There are three movements, I think.
First, it's about recognising our own brokenness – this is the first step into the desert, and we named it first up, very forcefully, in the liturgy of Ash Wednesday – we reminded ourselves that we are sinful, and we called to mind the ways we distort God's creation – both our individual sinfulness and the structural sinfulness of the society we live in – the sinfulness that creates human misery and that causes God to grieve.
That's the first movement into the desert, and it leaves us sitting in the ashes of our own failure.
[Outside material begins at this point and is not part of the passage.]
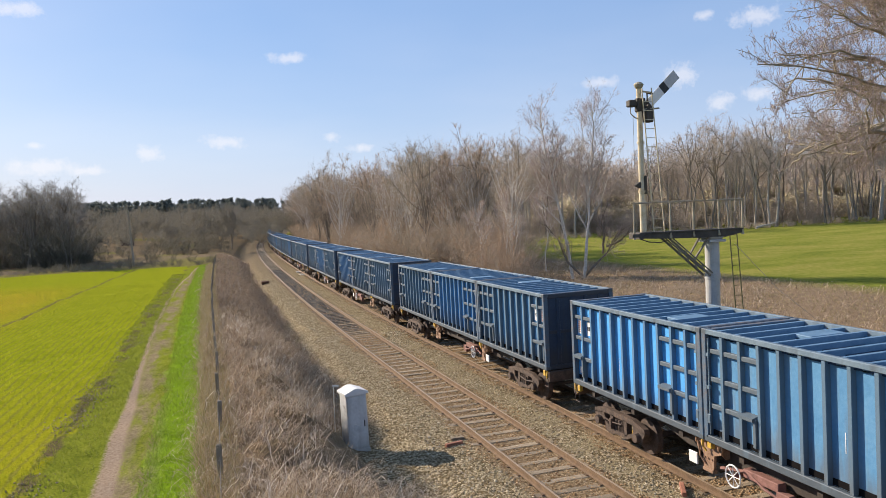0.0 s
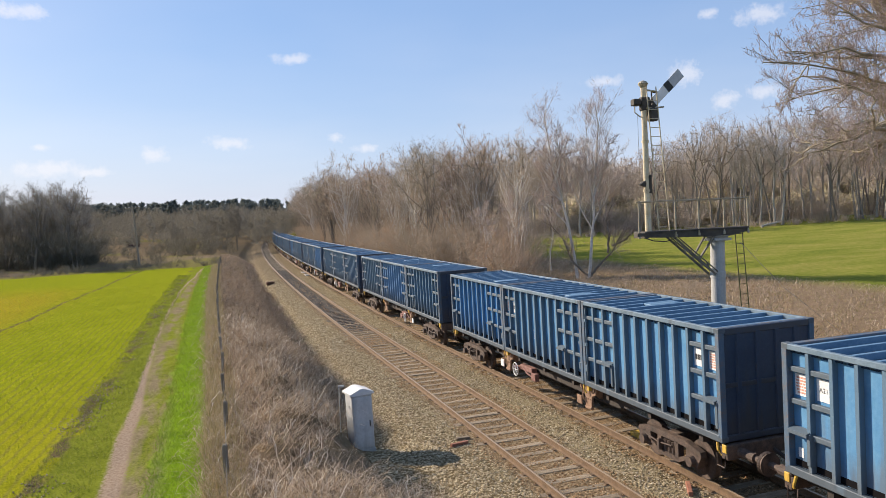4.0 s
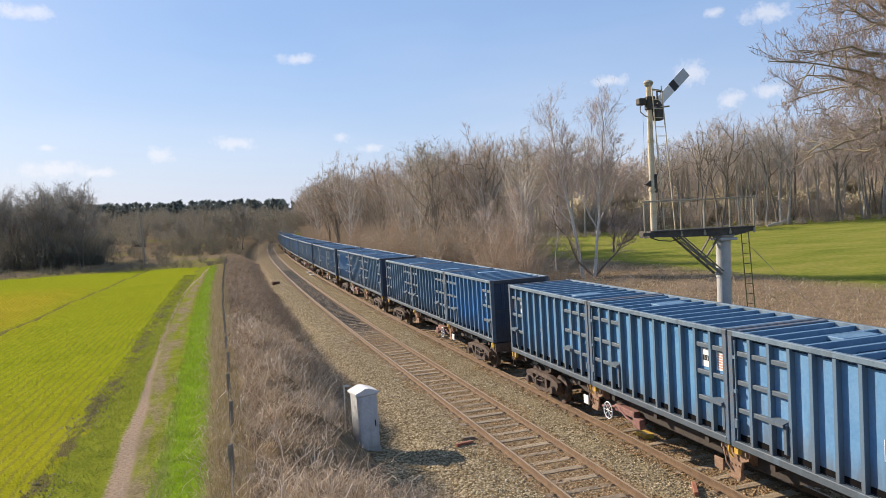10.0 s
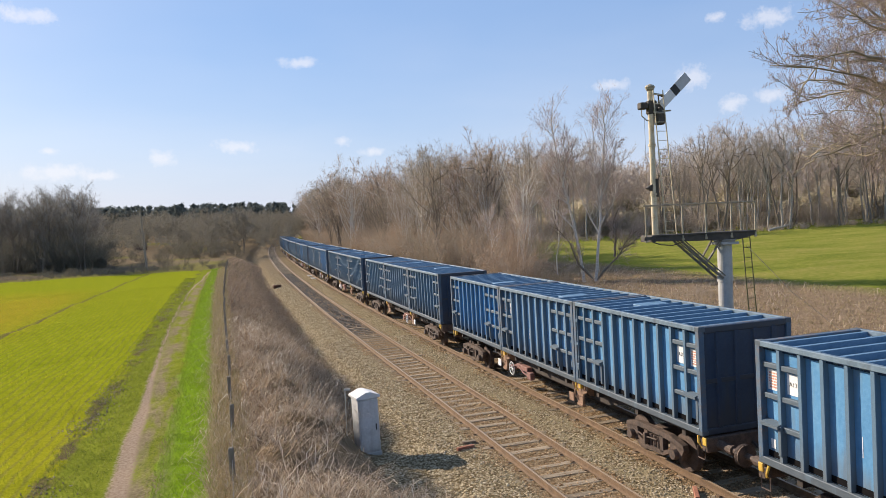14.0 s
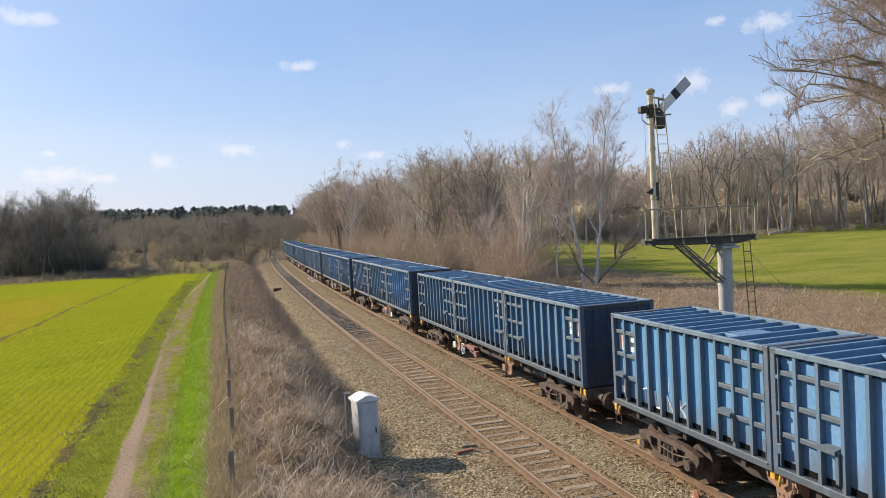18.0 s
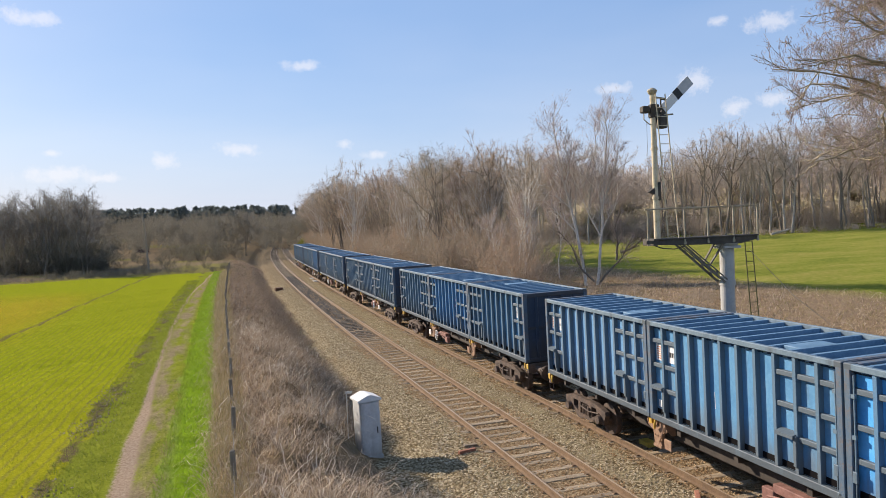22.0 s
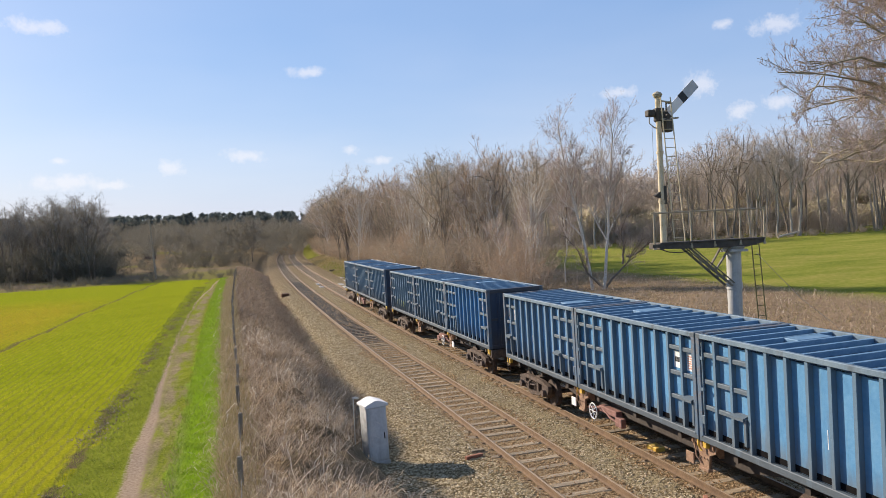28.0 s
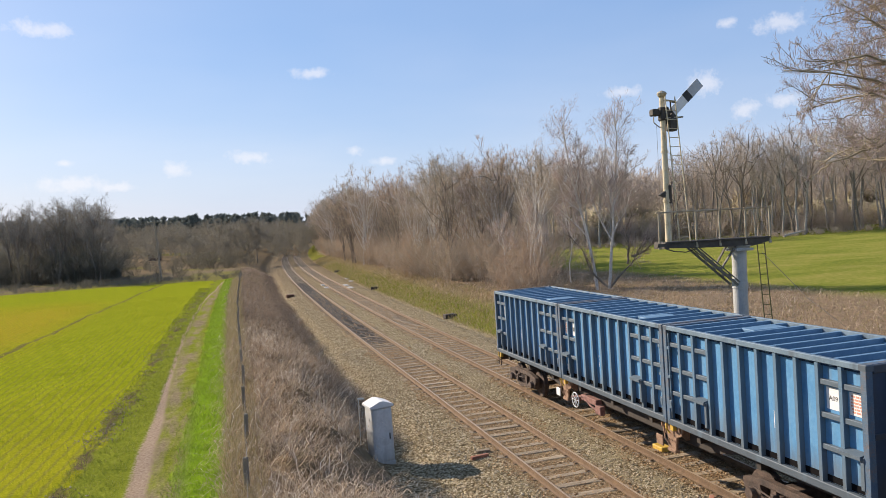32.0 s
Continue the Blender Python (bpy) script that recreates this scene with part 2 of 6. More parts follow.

And the second movement is this – recognising our own emptiness. In the desert one of the fist things you notice is the silence, and it's the same with our own Lenten desert journey. Cultivate silence for the next six weeks. Attend to the things of the spirit that so often get neglected in the general busyness of life. Reflect on the desert places of your life, and remember what you have learned there that will sustain you.
And the third movement? - is experiencing the gift of solitude. In the desert, apart from the animals and the blessedly silent angels, Jesus is utterly alone. And yet his whole life, and the purpose of his life, has meaning only within the context of his community and the history of God's people. As you move deeper into the quietness of your Lenten desert retreat, reflect on the quality of your relationships with the people you love and share your life with. Recognise the ways in which, even when you are alone, your very sense of who you are is built on the relationships you have with those around you. Recognise your radical dependence on your communion with human beings and with God. Give thanks, and recognise the sheer gift that is your life.
Acknowledge the truth about yourself. Empty yourself of baggage. Fast on solitude and silence. This Lent, adopt the spirituality of the desert, trusting in the One who made you and who sustains you in love, and be refreshed.